Application Open:
Full-Time
MBZUAI is seeking a highly skilled and innovative HPC Engineer with a strong hands-on technical experience to join the Robot Learning Laboratory, a state-of-the-art core facility. This role is ideal for candidates who have a strong background in HPC and computer engineering, with a passion for GPU cluster management, distributed training optimization, and system performance tuning to support cutting-edge research at scale.
With an emphasis on practical implementation complemented by research-driven innovation, this position focuses on design, deploying, and optimizing high-performance computing infrastructure for AI/ML workloads and robotics research.
Key Responsibilities
HPC Cluster Architecture and Management
- Design and deploy GPU cluster architecture for large-scale AI/ML training
- Configure and manage HPC schedulers (SLURM/PBS/Kubernetes) for resource allocation
- Implement fair-share policies, GPU quotas, and priority queues
- Design high-speed network topology (InfiniBand/RoCE) for optimal performance
- Plan capacity and resource utilization for growing compute demands
- Integrate HPC cluster with data storage systems (Lustre/BeeGFS/Ceph)
Performance Tuning and Optimization
- Benchmark and optimize GPU utilization for deep learning frameworks (PyTorch/TensorFlow)
- Tune distributed training performance (NCCL, Horovod, DeepSpeed, Megatron)
- Optimize data loading pipelines and checkpoint/restore operations
- Profile and analyze system bottlenecks (CPU, GPU, memory, network, I/O)
- Implement performance monitoring and alerting for compute resources
- Optimize MPI and collective communication patterns
Distributed Training Support
- Support researchers with distributed training job configuration
- Troubleshoot multi-node training failures and performance issues
- Implement best practices for gradient synchronization and model parallelism
- Optimize batch sizes, learning rates, and scaling strategies
- Develop tools and scripts for job submission and monitoring
- Create documentation and training materials for HPC users
System Administration and Maintenance
- Install and configure GPU drivers, CUDA, cuDNN, and ML frameworks
- Manage system software stack (OS, libraries, compilers, tools)
- Perform system health checks and preventive maintenance
- Handle hardware failures and coordinate with vendors
- Implement backup and disaster recovery procedures
- Maintain system security and access controls
Collaboration and Innovation
- Work with data architects on storage-compute integration
- Collaborate with MLOps engineers on training pipeline optimization
- Assist AIOps engineers with intelligent resource scheduling
- Evaluate emerging HPC technologies (CXL, GPU Direct Storage, SmartNICs)
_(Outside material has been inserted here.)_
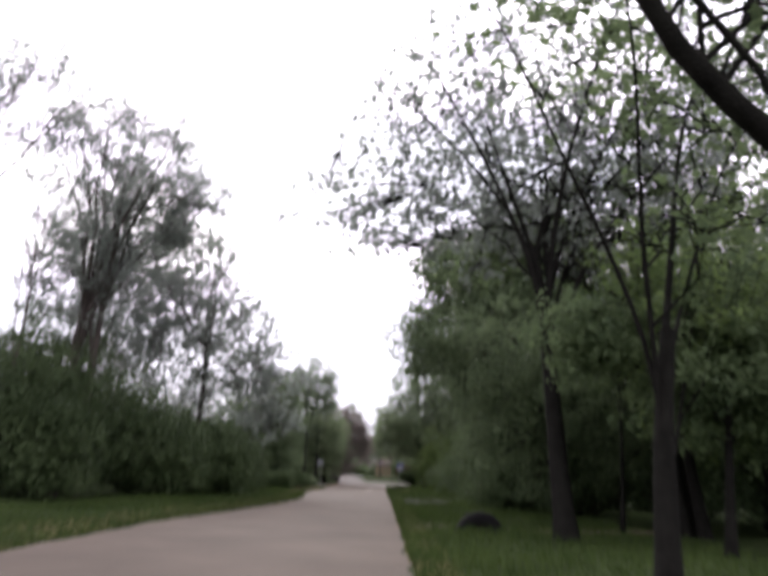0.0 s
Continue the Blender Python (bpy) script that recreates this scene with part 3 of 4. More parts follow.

- Participate in architecture reviews and capacity planning
- Share knowledge through technical presentations and documentation
Academic Qualifications Required
- Master’s degree in Computer Science, Engineering, or a related field.
- A PhD degree will be preferred.
Professional Experience Required
Essential:
- 3+ years of experience in HPC system administration, resource management, or distributed computing.
- Demonstrated hands-on experience with high-performance computing (HPC), including managing GPU-based clusters for AI/ML workloads.
- Strong Linux system administration skills (e.g., RHEL, Ubuntu) and ability to operate in large-scale compute environments.
- Proficiency with HPC workload schedulers such as Slurm (preferred) or PBS, including job configuration, resource management, and troubleshooting.
- Solid understanding of GPU computing, particularly NVIDIA GPUs, CUDA, and cuDNN, and how to optimize AI/ML workloads for them.
- Experience with distributed training using frameworks such as PyTorch or TensorFlow, and related communication libraries (e.g., NCCL, Horovod).
- Scripting and automation proficiency in Python and Bash to support deployment, monitoring, and operational tasks.
- Experience with high-speed networking concepts and technologies (e.g., InfiniBand, RoCE, RDMA).
- Familiarity with parallel file systems such as Lustre, BeeGFS, or GPFS to support large-scale AI workloads.
- Ability to work in a demanding, service-oriented environment with strong organization, communication, and collaboration skills.
Preferred Skills
- Experience with container orchestration for HPC (e.g., Kubernetes) and/or running AI/ML workloads in containerized environments.
- Experience with cloud-based HPC solutions (AWS ParallelCluster, Azure CycleCloud, or GCP HPC).
- Use of performance and profiling tools (e.g., nvprof, nsys, DCGM, Grafana) for workload optimization and system tuning.
- Exposure to advanced AI training frameworks such as DeepSpeed or Megatron-LM for large-model training.
- Experience with benchmarking frameworks (MLPerf, HPL, HPCG) for system validation and performance characterization.
- Knowledge of emerging technologies relevant to AI/HPC (e.g., GPUDirect Storage, CXL, SmartNICs).
- Contributions to open-source HPC or AI systems projects.
- Relevant industry certifications (e.g., NVIDIA DGX, CKA) or publications in HPC/AI systems venues (SC, ISC, MLSys).